Show all lines of the listing that hold the word "Euler".

(Scene script records)
------------------------------
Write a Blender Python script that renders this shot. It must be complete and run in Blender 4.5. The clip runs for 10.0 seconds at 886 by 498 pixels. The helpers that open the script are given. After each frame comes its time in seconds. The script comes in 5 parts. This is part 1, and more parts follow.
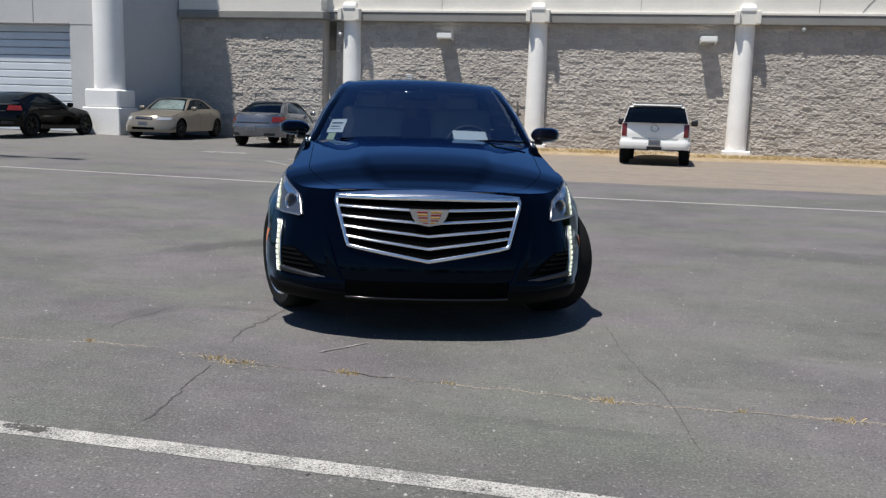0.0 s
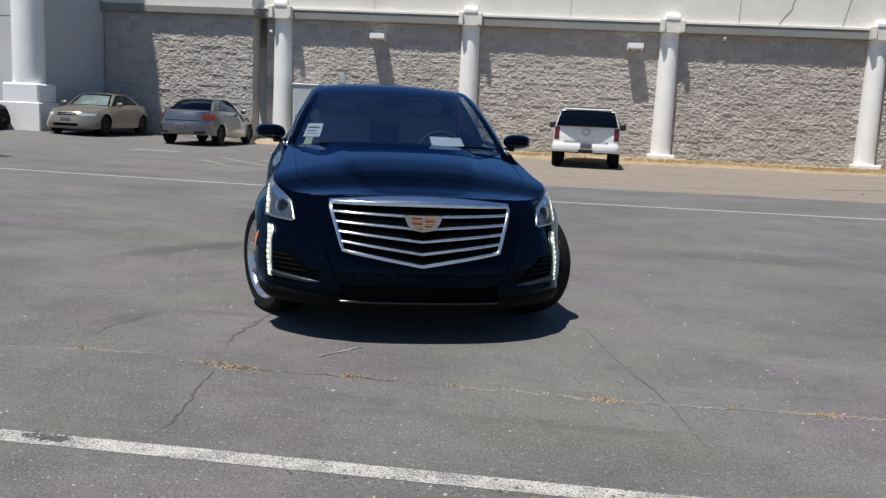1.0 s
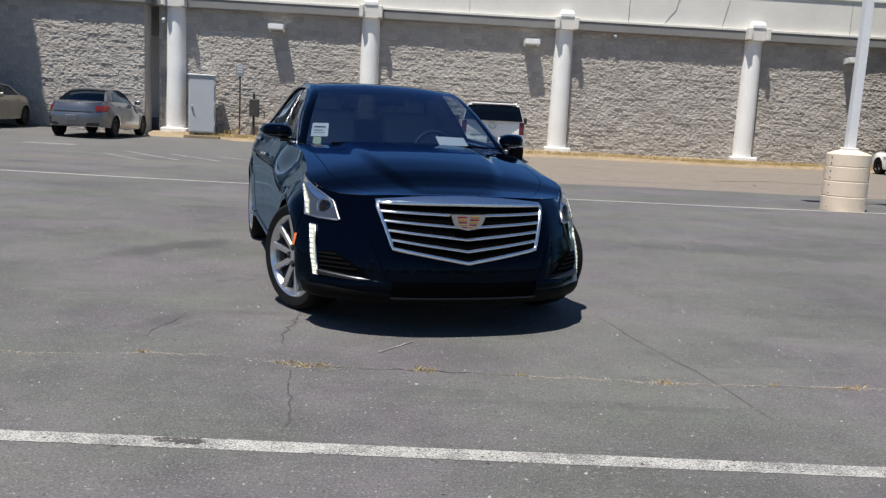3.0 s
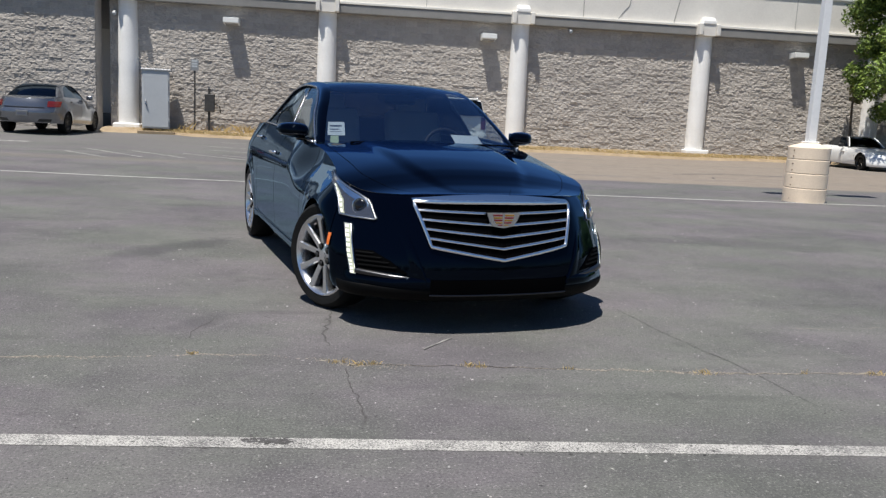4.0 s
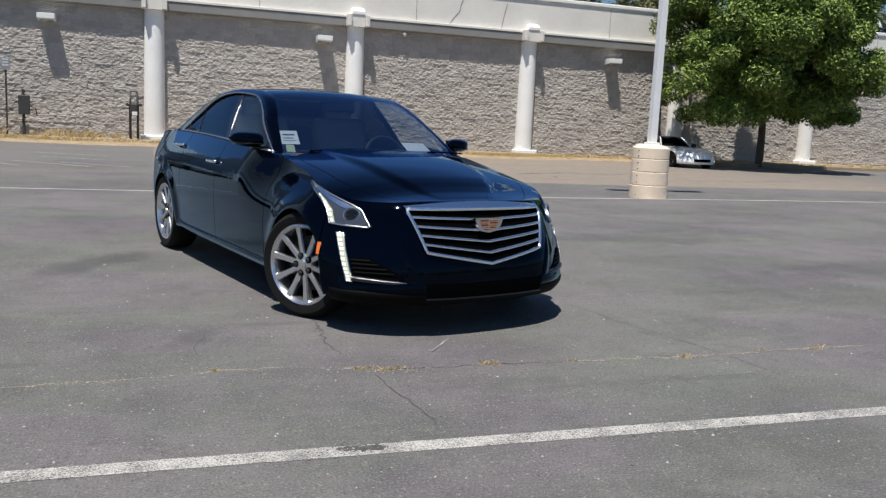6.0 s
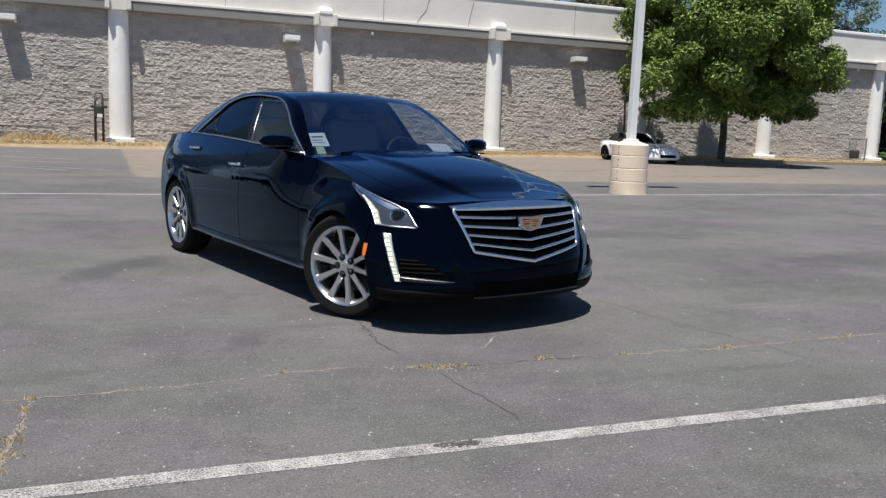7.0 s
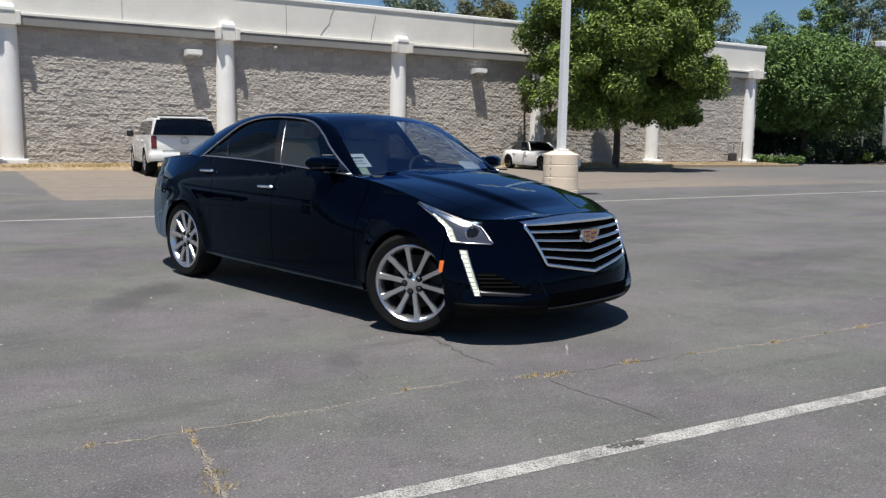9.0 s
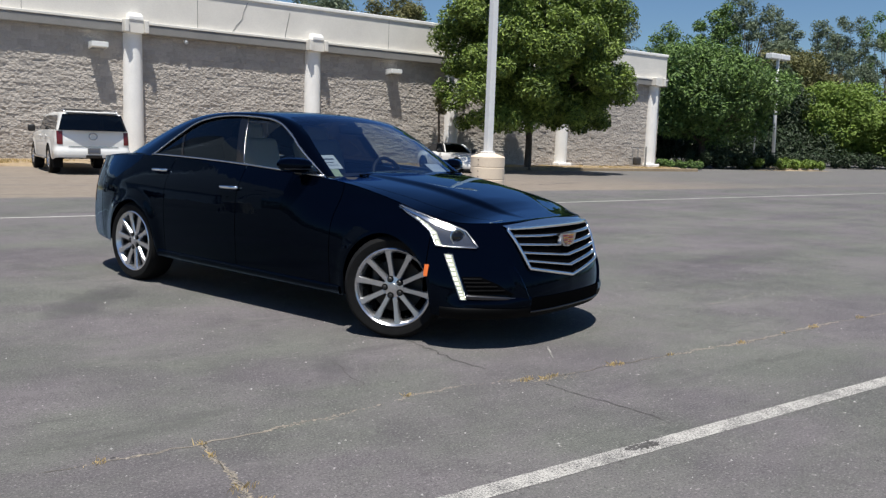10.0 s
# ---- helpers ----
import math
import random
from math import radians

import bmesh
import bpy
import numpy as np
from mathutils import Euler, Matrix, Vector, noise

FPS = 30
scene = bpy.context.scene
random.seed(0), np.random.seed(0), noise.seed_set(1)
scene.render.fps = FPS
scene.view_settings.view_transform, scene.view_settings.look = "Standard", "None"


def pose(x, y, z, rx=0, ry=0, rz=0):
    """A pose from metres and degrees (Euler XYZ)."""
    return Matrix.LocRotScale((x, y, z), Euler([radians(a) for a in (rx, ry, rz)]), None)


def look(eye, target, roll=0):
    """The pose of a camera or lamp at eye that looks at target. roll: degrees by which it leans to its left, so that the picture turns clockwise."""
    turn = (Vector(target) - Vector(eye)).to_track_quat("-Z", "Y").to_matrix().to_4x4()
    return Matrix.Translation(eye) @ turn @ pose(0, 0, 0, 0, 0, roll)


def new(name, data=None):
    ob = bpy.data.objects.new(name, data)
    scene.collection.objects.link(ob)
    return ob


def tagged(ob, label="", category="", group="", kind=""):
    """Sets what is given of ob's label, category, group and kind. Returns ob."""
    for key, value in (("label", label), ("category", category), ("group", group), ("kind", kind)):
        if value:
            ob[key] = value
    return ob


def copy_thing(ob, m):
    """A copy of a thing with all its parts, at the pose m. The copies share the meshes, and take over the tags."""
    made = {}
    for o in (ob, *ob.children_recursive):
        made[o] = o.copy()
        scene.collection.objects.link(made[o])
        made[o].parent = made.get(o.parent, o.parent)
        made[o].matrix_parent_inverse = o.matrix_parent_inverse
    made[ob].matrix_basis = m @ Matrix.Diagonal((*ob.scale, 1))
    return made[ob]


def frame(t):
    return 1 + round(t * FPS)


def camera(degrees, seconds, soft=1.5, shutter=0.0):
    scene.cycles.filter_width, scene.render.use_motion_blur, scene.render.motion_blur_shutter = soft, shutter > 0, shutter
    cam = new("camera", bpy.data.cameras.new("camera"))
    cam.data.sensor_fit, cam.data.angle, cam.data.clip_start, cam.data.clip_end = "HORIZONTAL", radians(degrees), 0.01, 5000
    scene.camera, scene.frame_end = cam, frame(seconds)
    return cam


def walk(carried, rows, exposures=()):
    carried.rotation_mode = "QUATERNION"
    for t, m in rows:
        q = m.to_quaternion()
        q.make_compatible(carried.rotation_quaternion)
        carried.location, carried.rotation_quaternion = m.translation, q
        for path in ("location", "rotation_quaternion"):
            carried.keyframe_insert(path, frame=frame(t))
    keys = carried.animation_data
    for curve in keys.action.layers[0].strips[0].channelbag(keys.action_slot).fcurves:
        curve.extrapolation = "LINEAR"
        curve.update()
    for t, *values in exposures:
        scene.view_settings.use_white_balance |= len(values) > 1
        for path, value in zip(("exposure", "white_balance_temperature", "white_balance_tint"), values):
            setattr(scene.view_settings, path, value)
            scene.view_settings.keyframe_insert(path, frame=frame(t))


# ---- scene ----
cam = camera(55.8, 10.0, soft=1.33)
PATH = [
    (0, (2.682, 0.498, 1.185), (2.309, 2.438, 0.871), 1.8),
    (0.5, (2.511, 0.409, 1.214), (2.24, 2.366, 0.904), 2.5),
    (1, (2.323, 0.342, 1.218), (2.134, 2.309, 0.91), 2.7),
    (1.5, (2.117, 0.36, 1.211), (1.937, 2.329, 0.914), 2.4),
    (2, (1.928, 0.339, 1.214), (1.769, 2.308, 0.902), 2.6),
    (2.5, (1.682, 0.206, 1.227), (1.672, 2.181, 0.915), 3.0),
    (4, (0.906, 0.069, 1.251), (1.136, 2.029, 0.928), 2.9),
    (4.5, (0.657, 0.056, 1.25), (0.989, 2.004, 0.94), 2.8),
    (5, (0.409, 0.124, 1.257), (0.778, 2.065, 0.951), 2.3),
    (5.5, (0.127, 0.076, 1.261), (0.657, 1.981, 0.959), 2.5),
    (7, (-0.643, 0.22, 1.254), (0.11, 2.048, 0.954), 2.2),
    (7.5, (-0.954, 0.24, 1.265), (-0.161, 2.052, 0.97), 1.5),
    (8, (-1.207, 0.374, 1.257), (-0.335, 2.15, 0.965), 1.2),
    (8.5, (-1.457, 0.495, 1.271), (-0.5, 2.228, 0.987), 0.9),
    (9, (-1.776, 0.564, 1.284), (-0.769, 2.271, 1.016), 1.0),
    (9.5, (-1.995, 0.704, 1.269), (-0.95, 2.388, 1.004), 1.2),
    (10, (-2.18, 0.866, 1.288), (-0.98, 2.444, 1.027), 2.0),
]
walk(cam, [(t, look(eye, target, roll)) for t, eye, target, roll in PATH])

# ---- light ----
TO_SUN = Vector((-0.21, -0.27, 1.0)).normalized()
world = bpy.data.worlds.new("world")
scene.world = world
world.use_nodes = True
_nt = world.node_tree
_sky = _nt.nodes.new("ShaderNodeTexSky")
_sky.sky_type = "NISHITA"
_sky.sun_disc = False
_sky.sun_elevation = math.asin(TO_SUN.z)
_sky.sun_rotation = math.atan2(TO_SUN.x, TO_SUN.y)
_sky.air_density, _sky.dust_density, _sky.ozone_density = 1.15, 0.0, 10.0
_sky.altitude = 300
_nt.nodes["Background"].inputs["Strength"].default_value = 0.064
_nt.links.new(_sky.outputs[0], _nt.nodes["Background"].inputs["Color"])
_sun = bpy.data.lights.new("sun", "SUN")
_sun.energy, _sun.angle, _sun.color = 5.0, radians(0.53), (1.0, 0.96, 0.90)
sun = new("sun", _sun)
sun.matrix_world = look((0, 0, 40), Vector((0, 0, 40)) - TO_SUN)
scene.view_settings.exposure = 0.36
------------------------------
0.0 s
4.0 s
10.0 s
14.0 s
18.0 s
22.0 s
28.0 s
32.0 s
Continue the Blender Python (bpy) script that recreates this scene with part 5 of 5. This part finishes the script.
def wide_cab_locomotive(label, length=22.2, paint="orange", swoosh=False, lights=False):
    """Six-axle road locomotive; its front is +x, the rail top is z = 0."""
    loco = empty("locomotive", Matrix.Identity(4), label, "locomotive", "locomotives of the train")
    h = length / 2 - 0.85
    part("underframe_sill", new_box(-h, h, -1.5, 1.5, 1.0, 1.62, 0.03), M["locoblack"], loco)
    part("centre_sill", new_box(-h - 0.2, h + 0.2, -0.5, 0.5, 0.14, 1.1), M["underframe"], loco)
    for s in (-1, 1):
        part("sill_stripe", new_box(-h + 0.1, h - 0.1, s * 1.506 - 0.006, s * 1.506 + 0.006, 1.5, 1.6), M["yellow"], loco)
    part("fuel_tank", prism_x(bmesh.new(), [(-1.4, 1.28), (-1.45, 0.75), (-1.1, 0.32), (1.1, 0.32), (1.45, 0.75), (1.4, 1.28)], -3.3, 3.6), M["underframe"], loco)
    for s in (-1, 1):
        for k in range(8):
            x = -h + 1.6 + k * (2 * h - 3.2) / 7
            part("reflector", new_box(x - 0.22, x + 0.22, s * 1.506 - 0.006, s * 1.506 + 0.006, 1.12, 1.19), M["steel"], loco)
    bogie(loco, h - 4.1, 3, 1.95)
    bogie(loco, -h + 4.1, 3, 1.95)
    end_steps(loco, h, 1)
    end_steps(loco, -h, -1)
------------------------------
■ **SOLVED EXERCISE**
from mathutils import Euler, Matrix, Vector, noise
    """A pose from metres and degrees (Euler XYZ)."""
    return Matrix.LocRotScale((x, y, z), Euler([radians(a) for a in (rx, ry, rz)]), None)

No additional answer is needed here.